Amy Davis is an American fashion illustrator, filmmaker, and lo-fi musician. Her illustrations have been in shows all over the world, as well as published in magazines and books. She is recently divorced from filmmaker Jon Moritsugu, and helps run his film production company, Apathy Productions.

== Education ==
Amy Davis studied at Rhode Island School of Design (RISD) and graduated with a BFA degree in illustration. She has been known to describe her experience at RISD as one of torture and anguish, saying that she "tried to drop out but was forced to stay and graduate."

== Films ==
Amy Davis began her acting career in 1990 in Jon Moritsugu's My Degeneration. From there on she acted in all of his films; she was Eightball in Terminal USA (1993).

Davis was the star of 1994's Mod Fuck Explosion as the angst-ridden teen London caught in a violent gang war. 1997's Fame Whore brought her the roll of Sophie. She played the character Roxxy in Scumrock (2002), as well as was the co-writer and cinematographer.

Davis shares the role of screenwriter and film producer with husband Jon Moritsugu. In 2013, they completed their first film in over a decade, Pig Death Machine.

In spring of 2011, Jon Moritsugu and his wife and creative partner Amy Davis directed a music video for the song "No Future Shock" by Brooklyn rock group TV on the Radio. The video is one in a movie-length series of music videos for the band's new album Nine Types of Light. All the videos were also released as part of a one-hour long movie on the same date.
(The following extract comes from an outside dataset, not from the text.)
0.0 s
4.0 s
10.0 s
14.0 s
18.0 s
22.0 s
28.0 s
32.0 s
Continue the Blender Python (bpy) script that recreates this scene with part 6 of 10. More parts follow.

Morisugu and Davis directed the segment "Martini Shot" in the 2019 anthology film 30/30 Vision: 3 Decades of Strand Releasing.

== Paper magazine ==
From 1996 to 2005, Davis worked for Paper magazine, writing and illustrating the monthly column "Style Fiends", which featured characters created by Davis, who were dripping in the latest hard-to-find fashion. She also did a special fashion week project in 2000 called Lab Launchpad Lounge. In this feature, her illustrations featured radical elements such as dangerous looking braces, or a figure wearing a dress that says "Eat the Rich". In 2009 she started a blog for Paper magazine called "Couture Voyeur" and featured Amy's characters sporting the fashion that everyone wants but cannot afford. Her illustrated makeovers were also featured in the magazine, and well as celebrity illustrations. She was also featured in Papers book 20 years of Style: The world according to Paper, and also From Abfab to Zen: Paper's guide to pop culture published in 1999.

== Music ==
Davis plays bass and vocals for the garage band Low on High, which she started with Jon Moritsugu. They are a lo-fi band with a skuzzy garage punk feel. They self-released their self-titled CD in 2009.